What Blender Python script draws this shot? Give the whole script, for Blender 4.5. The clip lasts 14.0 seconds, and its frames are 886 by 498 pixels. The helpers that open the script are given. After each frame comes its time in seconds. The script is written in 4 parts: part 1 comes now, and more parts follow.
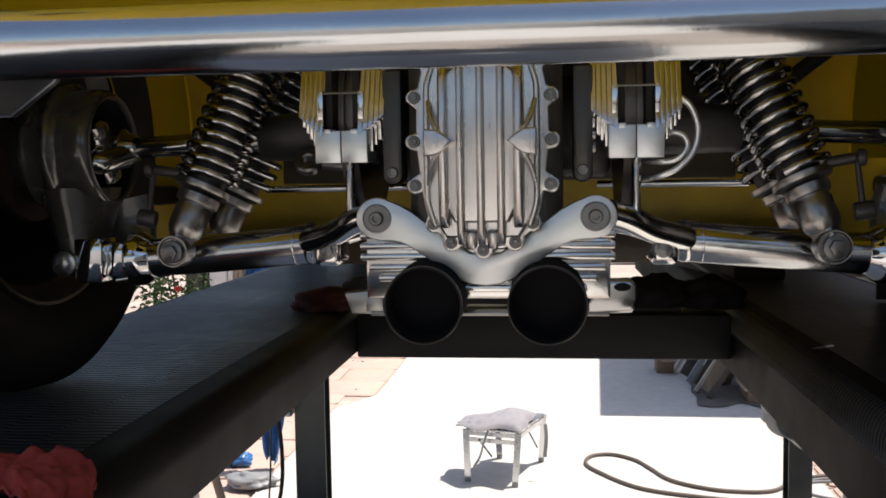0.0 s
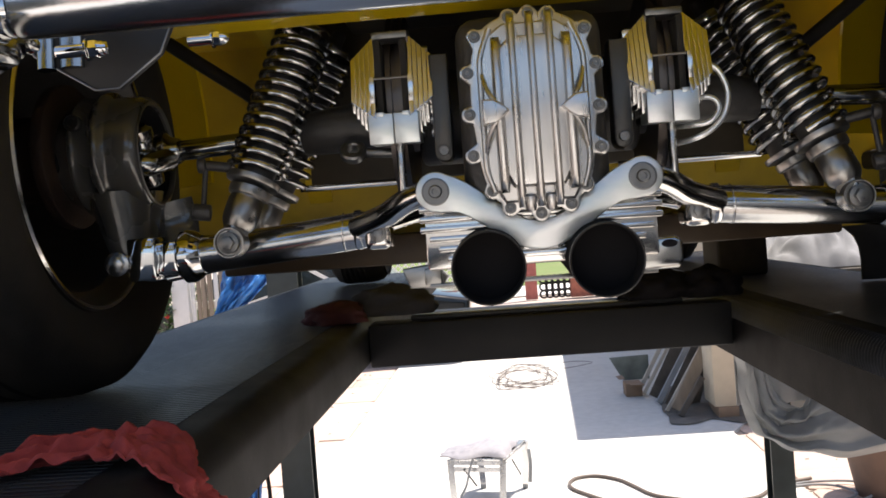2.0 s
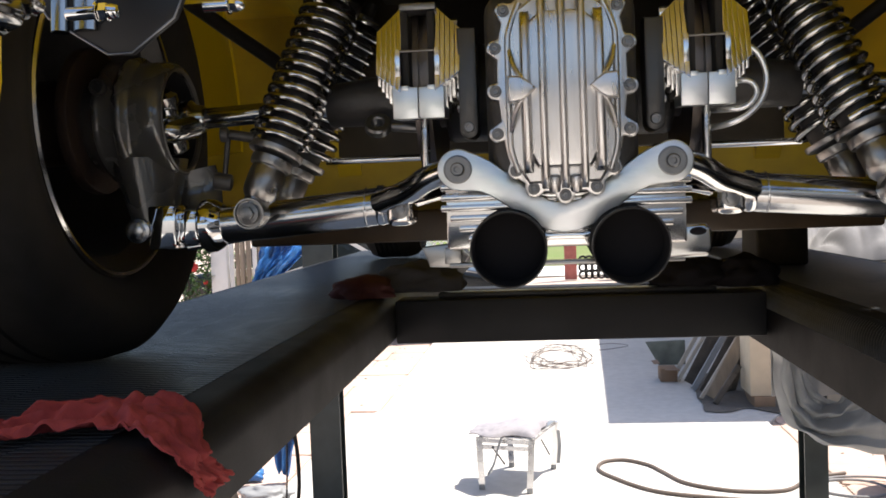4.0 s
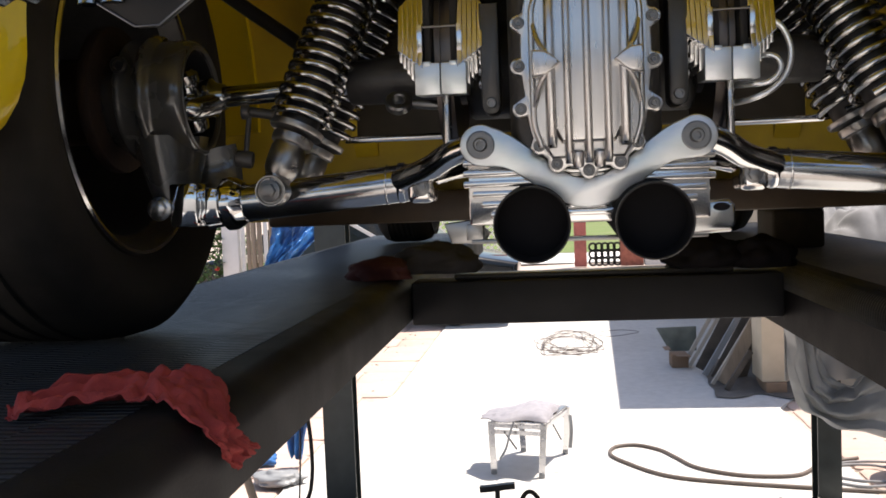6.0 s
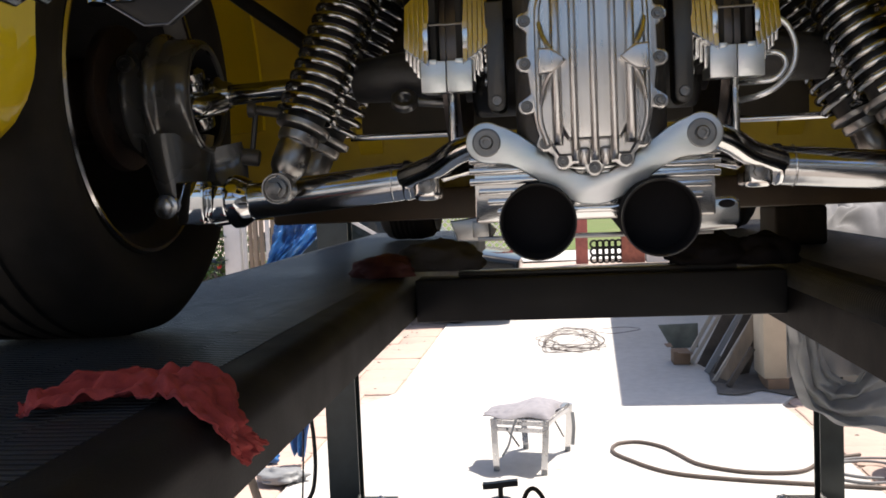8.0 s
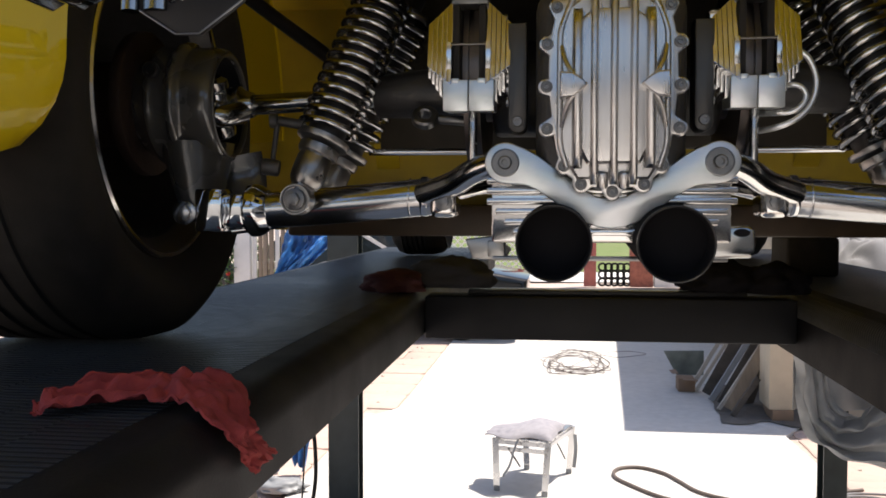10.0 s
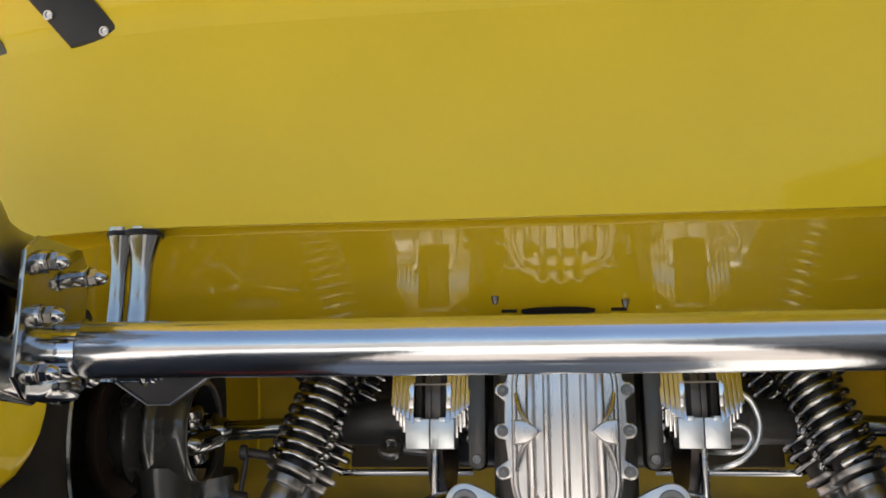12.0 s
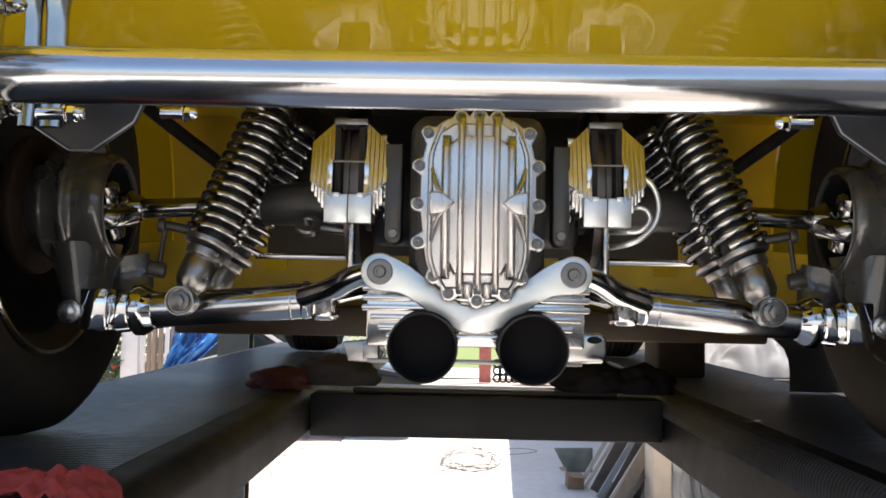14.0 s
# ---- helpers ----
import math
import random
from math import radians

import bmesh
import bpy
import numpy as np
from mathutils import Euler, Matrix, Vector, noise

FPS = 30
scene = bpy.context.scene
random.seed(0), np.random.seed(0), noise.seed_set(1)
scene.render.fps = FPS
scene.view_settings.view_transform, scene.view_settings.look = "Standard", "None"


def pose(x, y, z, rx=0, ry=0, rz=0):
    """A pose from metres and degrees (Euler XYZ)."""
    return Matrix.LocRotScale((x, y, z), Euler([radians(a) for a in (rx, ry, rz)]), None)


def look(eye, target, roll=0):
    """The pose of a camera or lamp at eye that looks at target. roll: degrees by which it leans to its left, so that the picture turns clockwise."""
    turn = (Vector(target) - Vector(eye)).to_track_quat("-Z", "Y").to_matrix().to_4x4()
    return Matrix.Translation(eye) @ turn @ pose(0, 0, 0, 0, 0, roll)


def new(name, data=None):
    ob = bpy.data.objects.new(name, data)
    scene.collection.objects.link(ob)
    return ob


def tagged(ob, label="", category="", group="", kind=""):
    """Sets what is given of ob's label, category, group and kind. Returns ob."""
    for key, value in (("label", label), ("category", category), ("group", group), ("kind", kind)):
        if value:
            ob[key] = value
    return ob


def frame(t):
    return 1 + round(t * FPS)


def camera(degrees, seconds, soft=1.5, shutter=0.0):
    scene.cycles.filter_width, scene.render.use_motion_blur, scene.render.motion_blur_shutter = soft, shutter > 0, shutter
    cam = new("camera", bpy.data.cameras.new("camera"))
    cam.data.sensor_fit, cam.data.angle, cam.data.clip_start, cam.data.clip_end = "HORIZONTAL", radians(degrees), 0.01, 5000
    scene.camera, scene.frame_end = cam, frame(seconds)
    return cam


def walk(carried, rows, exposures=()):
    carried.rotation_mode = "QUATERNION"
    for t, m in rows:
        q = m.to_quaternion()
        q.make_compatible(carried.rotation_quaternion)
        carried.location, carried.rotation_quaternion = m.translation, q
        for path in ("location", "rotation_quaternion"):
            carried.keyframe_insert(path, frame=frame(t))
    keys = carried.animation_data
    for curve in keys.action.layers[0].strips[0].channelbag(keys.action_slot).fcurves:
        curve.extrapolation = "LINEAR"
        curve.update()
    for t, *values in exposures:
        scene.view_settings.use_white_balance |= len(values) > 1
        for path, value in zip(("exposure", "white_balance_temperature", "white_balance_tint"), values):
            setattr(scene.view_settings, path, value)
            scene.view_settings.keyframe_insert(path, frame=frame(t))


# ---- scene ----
cam = camera(51.1, 14.0, soft=1.7)
PATH = [
    (0, (0.086, 0.056, 1.769), (-0.149, 2.036, 1.62), -0.9),
    (0.5, (0.094, -0.019, 1.708), (-0.174, 1.962, 1.685), -1.8),
    (1, (0.101, -0.069, 1.682), (-0.156, 1.914, 1.7), -4.4),
    (1.5, (0.028, -0.039, 1.672), (-0.111, 1.956, 1.644), -5.6),
    (2, (-0.061, -0.022, 1.672), (-0.179, 1.974, 1.624), -4.3),
    (2.5, (-0.058, -0.031, 1.685), (-0.286, 1.956, 1.666), -3.5),
    (3, (-0.038, -0.01, 1.683), (-0.23, 1.98, 1.624), -2.3),
    (3.2, (-0.029, 0.009, 1.673), (-0.226, 1.997, 1.58), -2.2),
    (5.3, (-0.054, 0.001, 1.677), (-0.282, 1.985, 1.579), -2.4),
    (5.5, (-0.056, -0.003, 1.672), (-0.283, 1.981, 1.566), -2.2),
    (6, (-0.053, 0.006, 1.659), (-0.282, 1.989, 1.538), -2.3),
    (6.5, (-0.042, 0.015, 1.653), (-0.248, 1.998, 1.496), -2.5),
    (7, (-0.056, 0.007, 1.655), (-0.307, 1.985, 1.505), -2.9),
    (7.2, (-0.058, 0.005, 1.656), (-0.297, 1.984, 1.528), -2.7),
    (9.5, (-0.061, -0.005, 1.662), (-0.305, 1.976, 1.537), -1.5),
    (10, (-0.068, -0.009, 1.661), (-0.316, 1.973, 1.57), -0.0),
    (10.5, (-0.069, -0.029, 1.673), (-0.328, 1.954, 1.674), 0.3),
    (10.9, (-0.09, -0.053, 1.726), (-0.327, 1.931, 1.814), 0.1),
    (11, (-0.077, -0.064, 1.736), (-0.337, 1.914, 1.877), 0.6),
    (11.2, (-0.082, -0.075, 1.767), (-0.375, 1.889, 2.006), 0.8),
    (11.5, (-0.053, -0.084, 1.776), (-0.369, 1.856, 2.144), 0.0),
    (11.8, (0.001, -0.09, 1.773), (-0.303, 1.841, 2.194), 0.4),
    (12, (-0.017, -0.079, 1.776), (-0.242, 1.857, 2.223), 0.0),
    (12.2, (-0.005, -0.091, 1.774), (-0.198, 1.848, 2.225), 0.8),
    (12.5, (-0.012, -0.061, 1.753), (-0.143, 1.903, 2.106), 0.5),
    (12.8, (-0.007, -0.05, 1.701), (-0.17, 1.925, 1.973), 0.4),
    (13, (-0.058, -0.038, 1.698), (-0.259, 1.946, 1.853), 1.7),
    (13.2, (-0.129, -0.049, 1.712), (-0.281, 1.942, 1.829), 3.9),
    (13.5, (-0.093, -0.069, 1.704), (-0.248, 1.916, 1.893), 2.6),
    (13.8, (-0.05, -0.096, 1.684), (-0.065, 1.898, 1.831), 2.4),
    (14, (-0.027, -0.1, 1.678), (-0.06, 1.896, 1.792), 1.1),
]
walk(cam, [(t, look(eye, target, roll)) for t, eye, target, roll in PATH], exposures=[(0, 0.4, 6750, 12), (1.5, 0.85, 6750, 12), (3, 1.02, 6750, 12), (6.5, 0.75, 6750, 13), (9.5, 0.55, 6750, 13), (10.5, 0.85, 6750, 13), (11.2, 1.03, 6680, 11), (11.6, 1.13, 6620, 10), (12, 1.2, 6620, 10), (13, 1.27, 6680, 11), (14, 1.4, 6680, 11)])

# ---- light ----
world = bpy.data.worlds.new("world")
scene.world = world
world.use_nodes = True
sky = world.node_tree.nodes.new("ShaderNodeTexSky")
sky.sky_type, sky.sun_disc = "NISHITA", False
sky.dust_density, sky.ozone_density = 1.6, 0.8
sky.sun_elevation, sky.sun_rotation = radians(70), radians(60)
world.node_tree.nodes["Background"].inputs[1].default_value = 0.11
world.node_tree.links.new(sky.outputs[0], world.node_tree.nodes["Background"].inputs[0])
sun = new("sun", bpy.data.lights.new("sun", "SUN"))
sun.data.energy, sun.data.angle, sun.data.color = 4.6, radians(0.55), (1.0, 0.95, 0.87)
sun.matrix_world = look((0.30, 0.17, 0.94), (0, 0, 0))

# ---- mesh tools ----
I4 = Matrix.Identity(4)
GROUND = -0.05
LEVEL = {"z": 0.0}


def rounded(me, angle=38):
    for p in me.polygons:
        p.use_smooth = True
    me.set_sharp_from_angle(angle=radians(angle))


def part(name, bm, material, parent=None, label="", angle=38):
    """One mesh object out of a bmesh in world places, under a thing or a part."""
    me = bpy.data.meshes.new(name)
    bmesh.ops.translate(bm, verts=bm.verts[:], vec=(0, 0, LEVEL["z"]))
    bmesh.ops.recalc_face_normals(bm, faces=bm.faces)
    bm.to_mesh(me)
    bm.free()
    rounded(me, angle)
    me.materials.append(material)
    ob = new(name, me)
    if parent is not None:
        ob.parent = parent
        if parent.type == "EMPTY":
            ob.matrix_parent_inverse = Matrix.Translation(-parent.location)
    if label:
        ob["label"] = label
    return ob


def thing(name, place, label, category, group="", kind=""):
    ob = new(name)
    ob.location, ob.empty_display_size = Vector(place) + Vector((0, 0, LEVEL["z"])), 0.05
    return tagged(ob, label, category, group, kind)


def solid(name, bm, material, label, category, group="", kind="", angle=38):
    return tagged(part(name, bm, material, None, "", angle), label, category, group, kind)


def turned(direction, roll=0.0):
    """A turn that lays local z along a direction."""
    return Vector(direction).to_track_quat("Z", "Y").to_matrix().to_4x4() @ Matrix.Rotation(roll, 4, "Z")


def bevel(bm, geom, width, segments=2, angle=40):
    edges = [e for e in geom if isinstance(e, bmesh.types.BMEdge) and e.is_valid and len(e.link_faces) == 2 and e.calc_face_angle(0) > radians(angle)]
    if width > 0 and edges:
        bmesh.ops.bevel(bm, geom=edges, offset=width, segments=segments, affect="EDGES", profile=0.5, clamp_overlap=True)


def box(bm, lo, hi, soft=0.0, m=I4, segments=2):
    """A box between two corners, with soft edges, moved by m."""
    c = [(a + b) / 2 for a, b in zip(lo, hi)]
    s = [abs(b - a) for a, b in zip(lo, hi)]
    tmp = bmesh.new()
    bmesh.ops.create_cube(tmp, size=1, matrix=Matrix.Translation(c) @ Matrix.Diagonal((*s, 1)))
    bevel(tmp, tmp.edges[:], soft, segments)
    add(bm, tmp, m)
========
What to work on => Return exactly the lines above from the line that has "return Matrix.LocRotScale((x, y, z), Euler([radians(a)" through the line that has "of a camera", inclusive, and nothing else.

Answer in full =>
    return Matrix.LocRotScale((x, y, z), Euler([radians(a) for a in (rx, ry, rz)]), None)


def look(eye, target, roll=0):
    """The pose of a camera or lamp at eye that looks at target. roll: degrees by which it leans to its left, so that the picture turns clockwise."""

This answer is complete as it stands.